Strengths and limitations of study

Previous studies on residents’ QOL in Asian NH (11, 12) mainly provided qualitative insights with few quantitative documentations of PCC (34), none that used DCM and other PCC measures. Using data sources that offered perspectives of the residents, direct care staff as well as third-party observers to provide a holistic view on PCC and well-being, ours is the most comprehensive Asian study on the lived experience of NH residents.
The PDDCAT had been developed as a person centric care assessment and improvement tool. It was selected as it involved comprehensive and objective assessment by NH staff as PCC measurement and improvement tool. However, as with many PCC measures, it needs further validation (35).
The selection of varied types of NHs was meant to provide a large and representative sample of the local NH population. However, the potential for selection bias cannot be excluded and limits generalisability. The DCM and PDDCAT are developed for persons with dementia but only a third of our subjects (likely underestimate) had formal dementia diagnosis. Nevertheless, these measures have been demonstrated to be useful in persons with or without dementia (32, 36). The effectiveness of DCM and PDDCAT for quality improvement need further study.
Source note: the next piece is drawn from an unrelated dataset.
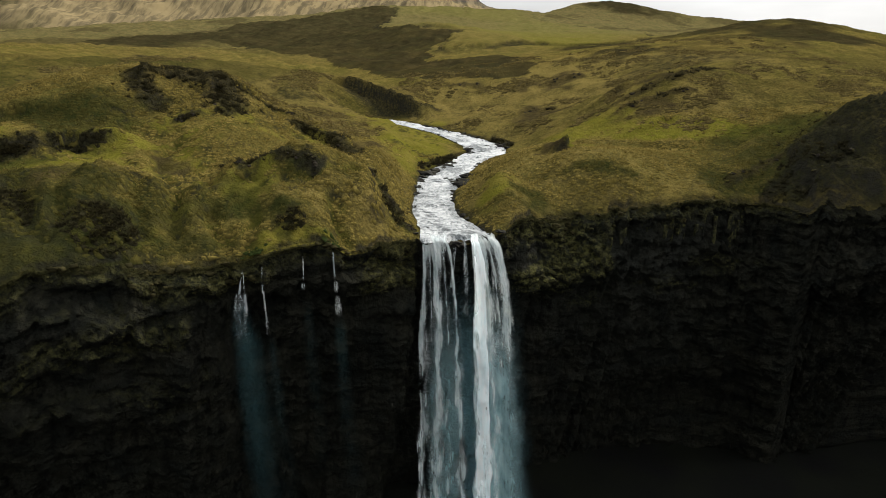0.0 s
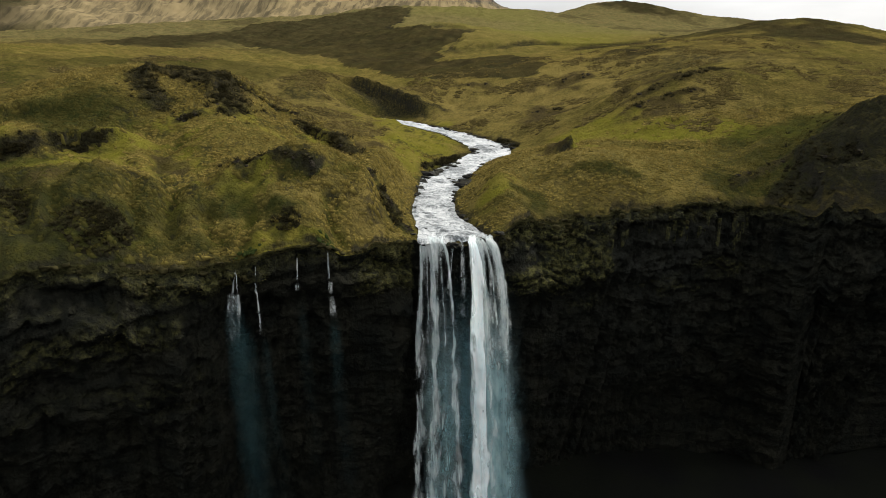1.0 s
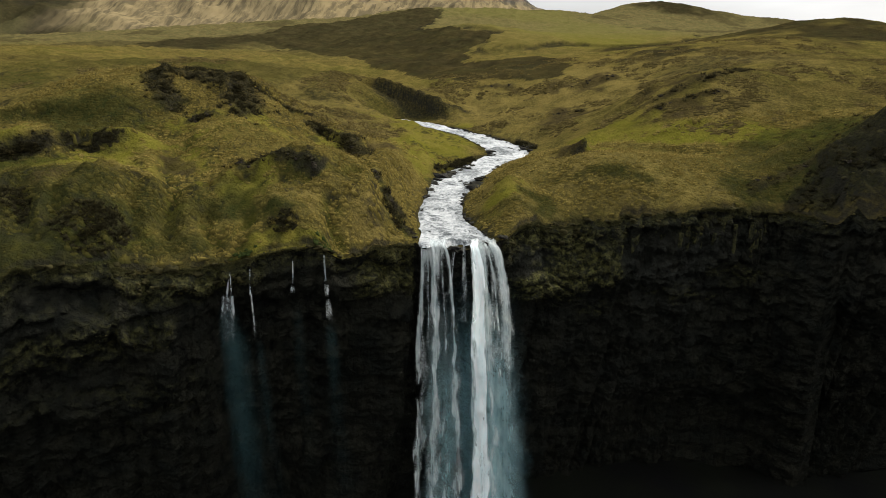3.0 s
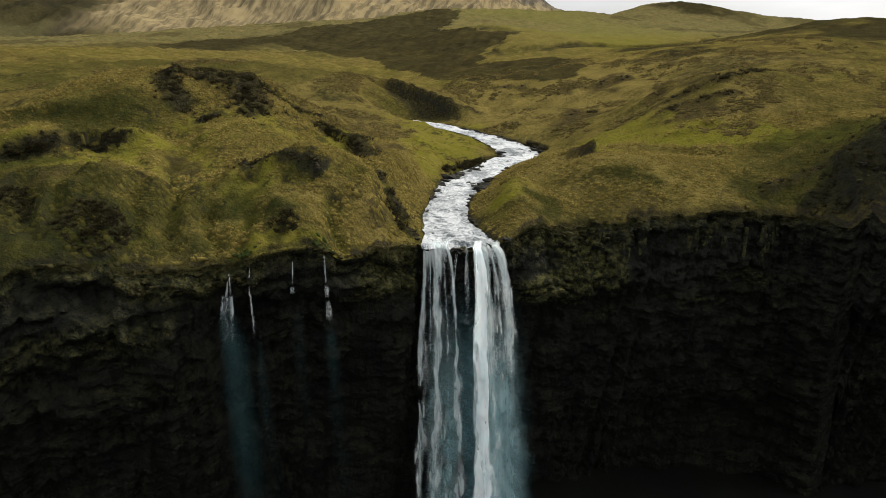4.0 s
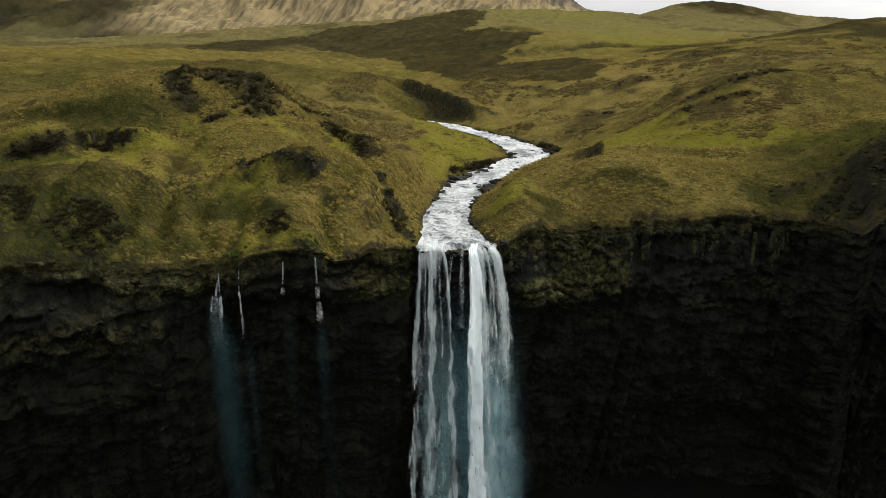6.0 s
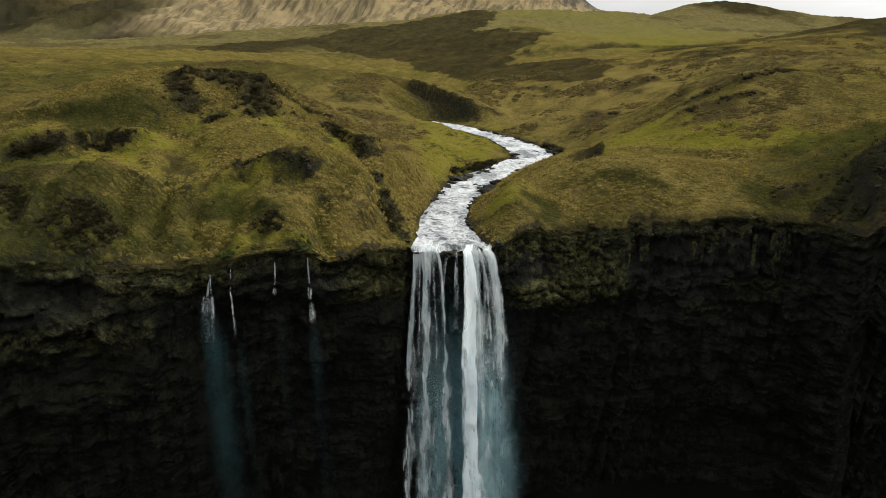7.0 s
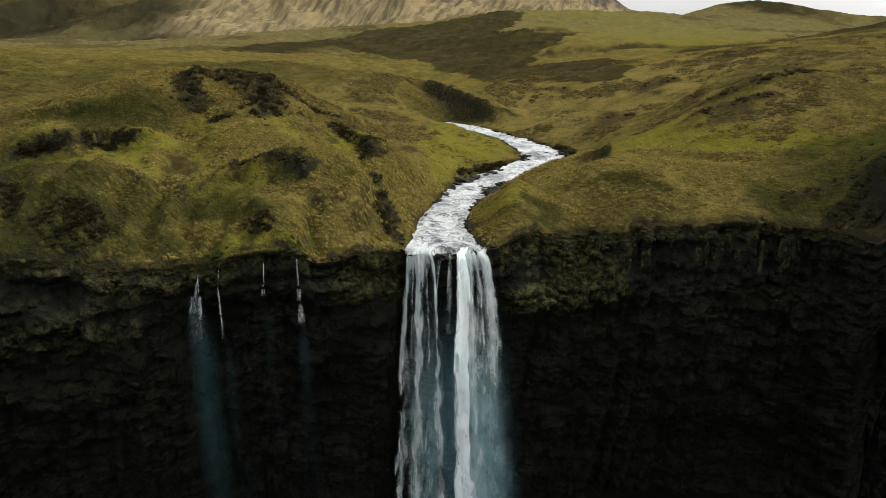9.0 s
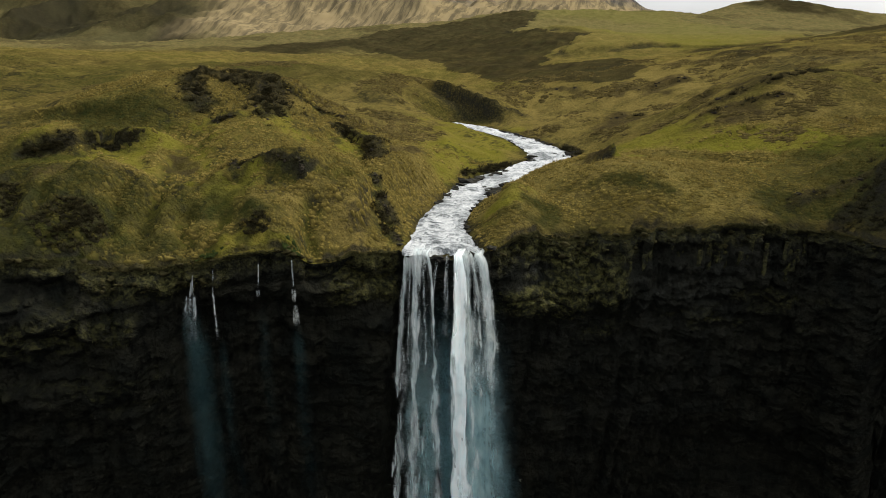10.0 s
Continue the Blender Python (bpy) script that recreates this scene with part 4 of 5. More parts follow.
def plumes(name, parent, mat, streams, seed, label=""):
    """Clots of water that tear off and fall point first. streams: x, y, half width, sideways, outwards, spread, how many, from and to how far down."""
    rng = np.random.default_rng(seed)
    rows, cols = 22, 7
    s, u = np.meshgrid(np.linspace(0, 1, rows), np.linspace(-1, 1, cols), indexing="ij")
    verts, thick, us, vs, faces = [], [], [], [], []
    face = grid_faces(rows, cols)
    for cx, cy, half, sideways, outwards, spread, count, f_from, f_to in streams:
        for _ in range(count):
            f0 = f_from + (f_to - f_from) * rng.random() ** 0.9
            size = rng.uniform(0.6, 1.3)
            long = (2.4 + 0.12 * f0) * size
            wide = rng.uniform(0.35, 1.0) * (1 + 0.018 * f0) * size
            off = np.clip(rng.normal(0, 0.36), -0.75, 0.75)
            F = f0 + long * s
            tau = np.sqrt(F / 4.9)
            taper = np.minimum(1, (1 - s) / 0.35) ** 0.75 * (0.35 + 0.65 * s)
            wob = 0.10 * rough(s * 2.5 + f0, 0 * s + off * 9, 0, 2, seed)
            x = cx + off * (half + 0.5 * spread * tau) + sideways * tau + u * wide * taper + wob
            y = cy - outwards * tau - rng.uniform(0.1, 0.9) - 0.35 * wide * (1 - u * u)
            verts.append(np.stack([x, y, 59.7 - F], axis=-1).reshape(-1, 3))
            thick.append(((1 - np.abs(u)) * np.minimum(1, s / 0.7) * np.minimum(1, (1 - s) / 0.06) * rng.uniform(0.75, 1.1)).ravel())
            us.append((u * wide + 40 * rng.random()).ravel())
            vs.append(F.ravel())
            faces.append(face + rows * cols * len(faces))
    me = mesh_from(name, np.concatenate(verts), np.concatenate(faces), mat)
    uvs(me, np.concatenate(us), np.concatenate(vs))
    colours(me, "thick", np.concatenate(thick))
    return tagged(part(name, me, parent, label), kind="stuff")


def ropes(peaks, seed, fill, brink):
    """A curtain that falls in ropes with thinner water between. peaks: place across, half width, strength, and how far they thin out on the way down. brink: how closed it is at the lip."""
    def body(u, f):
        best = 0 * u
        for k, (at, wide, strong, wane) in enumerate(peaks):
            sway = at + 0.075 * rough(f / 7 + 3.1 * k, 0 * f + k, 0, 3, seed + k) * np.minimum(1, f / 12)
            fray = wide * (1 + 0.45 * rough(f / 4 + k, 0 * f + 2 * k, 0, 3, seed + 20 + k)) * (0.8 + 0.012 * f)
            best = np.maximum(best, strong * (1 - wane * step(7, 30, f)) * np.exp(-((u - sway) / fray) ** 2))
        full = brink + (fill - brink) * step(0.3, 4.5, f + 2.0 * rough(6 * u, 0 * u, 0, 2, seed + 40))
        return np.maximum(best, full * (1 - 0.45 * step(10, 30, f)) * step(0.0, 0.12, np.minimum(u, 1 - u)))
    return body


def make_waterfall():
    base = new("waterfall")
    base.location = (0, 0, 0)
    tagged(base, "tall white waterfall plunging in strands over a dark cliff", "waterfall")
    west = [(0.09, 0.09, 1.15, 0.3), (0.28, 0.04, 0.66, 0.7), (0.45, 0.10, 1.05, 0.25), (0.68, 0.04, 0.66, 0.6), (0.90, 0.065, 1.15, 0.3)]
    east = [(0.15, 0.12, 1.3, 0.0), (0.41, 0.09, 0.95, 0.25), (0.58, 0.07, 0.8, 0.7), (0.80, 0.14, 1.0, 0.75)]
    strand("curtain", base, MAIN, ((-3.7, 0.15), (0.3, -0.6)), 0.74, 2.0, 1.5, ropes(west, 201, 0.34, 0.85), 1, ragged=0.12, lead=3.4, edge=0.16)
    strand("curtain", base, TORN, ((-3.6, -0.05), (0.2, -0.9)), 0.76, 2.15, 1.5, ropes([(a + 0.02, 0.8 * w, 0.75 * k, m) for a, w, k, m in west], 221, 0.1, 0.3), 11, ragged=0.12, lead=2.0, edge=0.16)
    strand("trickle", base, THIN, ((1.6, -0.4), (2.0, -0.4)), -0.5, 1.4, 0.2, lambda u, f: 0.5 + 0 * f, 13, end=1.2, label="thin trickle over the lip rock")
    strand("trickle", base, THIN, ((2.7, -0.6), (3.2, -0.6)), 0.4, 1.6, 0.3, lambda u, f: 0.45 + 0 * f, 3, end=1.5, label="thin trickle over the lip rock")
    strand("curtain", base, MAIN, ((3.6, -0.6), (8.1, 1.4)), 1.3, 2.0, 1.5, ropes(east, 241, 0.42, 0.9), 5, ragged=0.12, lead=3.4, edge=0.16, label="broken lacy curtain beside a solid white jet")
    strand("curtain", base, TORN, ((3.7, -0.9), (8.1, 1.2)), 1.3, 2.15, 1.5, ropes([(a - 0.02, 0.85 * w, 0.8 * k, m) for a, w, k, m in east], 261, 0.1, 0.3), 15, ragged=0.12, lead=2.0, edge=0.16, label="broken lacy curtain beside a solid white jet")
    strand("jet", base, JET, ((3.8, -0.7), (5.15, -0.3)), 0.92, 2.2, 0.6, lambda u, f: 1.3 - 0.15 * step(10, 50, f), 4, ragged=0.3, lead=3.0, label="thick solid white jet")
    strand("veil", base, VEIL, ((-3.3, 0.3), (1.0, -0.2)), 0.75, 1.9, 1.2, lambda u, f: (0.66 - 0.2 * u) * step(4, 26, f), 6, start=0.5, label="greyish torn veil of falling water")
    strand("veil", base, SHEET, ((3.8, -0.2), (8.3, 1.5)), 1.4, 1.9, 1.6, lambda u, f: (0.95 - 0.6 * u) * step(4, 24, f), 10, start=0.4, label="greyish torn veil of falling water")
    strand("spray", base, MIST, ((-3.6, 0.8), (8.8, 1.8)), 1.3, 1.2, 2.2, lambda u, f: (0.7 + 0.9 * u) * step(2, 45, f), 7, start=0.8, ragged=0.05, label="thin bluish drifting spray")
    plumes("torn_water", base, TORN, [(-3.3, 0.0, 0.5, 0.12, 2.0, 0.4, 26, 12, 50), (-1.9, -0.2, 0.4, 0.68, 2.1, 0.4, 22, 14, 50), (-0.1, -0.55, 0.35, 1.34, 2.1, 0.3, 22, 12, 50), (-1.4, -0.1, 2.0, 0.75, 1.9, 1.2, 20, 18, 58)], 31, "torn white plumes of falling water")
    plumes("torn_water", base, TORN, [(4.55, -0.5, 0.6, 0.95, 2.2, 0.6, 30, 12, 58), (6.2, 0.3, 0.7, 1.5, 1.9, 0.8, 10, 4, 20)], 32, "torn white plumes of falling water")
    return base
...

Conclusion and implications

Higher level of PCC is associated with better resident well-being. Beyond their physical and custodial needs, the residents’ psychosocial needs can be better fulfilled. The areas of PCC identified for improvement were related to environment and staff knowledge and training. These findings inform resident care planning, policy development, and future research to support NHs in their endeavour to move towards more holistic and PCC.


Funding: This research is supported by the National Research Foundation and Ministry of National Development, Singapore under the L2 NIC Award No. L2NICTDF1-2017-5. Any opinions, findings and conclusions or recommendations expressed in this material are those of the author(s) and do not reflect the views of National Research Foundation, Singapore and Ministry of National Development, Singapore. It also received funding from a private donation to Saw Swee Hock School of Public Health, National University of Singapore. The sponsors had no role in the design and conduct of the study; in the collection, analysis, and interpretation of the data; in the preparation of the manuscript; or in the review or approval of the manuscript.

Acknowledgements: We acknowledge the contribution of the School of Design and Environment, National University of Singapore. We are also grateful for the cooperation of the staff, families and residents of the participating nursing homes, Carol Fusech and Koh Hwan Jing from ADA for conducting DCM and PDDCAT training, and Ms Chua Xin Ying who helped to coordinate the study set up.

Conflict of interest: Chee Wee Tew declares no conflict of interest. Siew Pei Ong declares no conflict of interest. Philip Lin Kiat Yap declares no conflict of interest. Amber Yew Chen Lim declares no conflict of interest. Nan Luo declares no conflict of interest. Gerald Choon Huat Koh declares no conflict of interest. Tze Pin Ng declares no conflict of interest. Shiou Liang Wee declares no conflict of interest.

Ethical standards: Ethics approval was obtained from the National University of Singapore (S-18-078). Informed consent to participate in the study were obtained from residents who were able to make decisions, and from a family member for residents with insufficient capacity.